Kevin Winter/Getty Images

Almost entirely produced by Miller himself under the alias Larry Fisherman, Faces is Mac’s most artistically-involved body of work and was a sort of ego death for everything that had come before it, and the blueprint for everything that came after. 

GO:OD AM, released a year-and-a-half after Faces, took the ideas of “Grand Finale” and transformed the questions of a 22-year-old into an entire album pondering the meaning of a legacy and what it takes to leave a great one behind. The Divine Feminine took a conflicted lover and, with the help of Ariana Grande, followed Miller down a path of unabashed romance and explored every nook and cranny love has to offer. 
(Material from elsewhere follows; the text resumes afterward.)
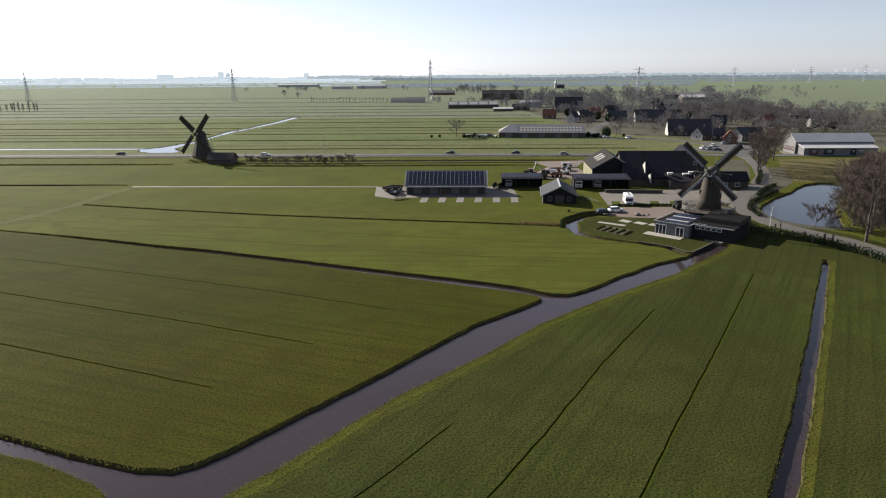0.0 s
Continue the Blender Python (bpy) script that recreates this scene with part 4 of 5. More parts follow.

And Swimming, a record largely based on the concept that “It is what it is,” eerily parallels Faces with more-heavily veiled references to substances, like on “Jet Fuel”, and the same types of questions about Miller’s place in hip-hop, and the world at large. On Swimming, however, Miller seems to have accepted his fate as an artist hurtling towards the sun, enjoying the simple things in life as he goes. Questions posed on Faces reappear on Swimming (and are answered on Miller’s posthumous Circles) but are asked in a way a 26-year-old Miller could, and a 22-year-old Miller could not. Where “Grand Finale” is brutally honest, Swimming’s closer “So It Goes” dances around the idea of death and provides a sense of clarity and acceptance that the life Miller lived was the life Miller chose. 

Looking back on Faces with the knowledge that many of the predictions Miller made about his own mortality came to fruition only make the mixtape more poignant. When Miller died from an accidental drug overdose on September 7, 2018, the messages he intertwined throughout Faces took on an entirely different meaning. No longer were they the conjecture of an artist trying to find his way in the world. Instead, they were statements of fact — a foreshadow of the end. 

While Faces painted a stark picture of what would eventually happen, the mixtape succeeded in transforming Miller from a cardigan-wearing teenager to one of the most musically-talented, philosophically-inclined and emotionally brilliant artists of his generation.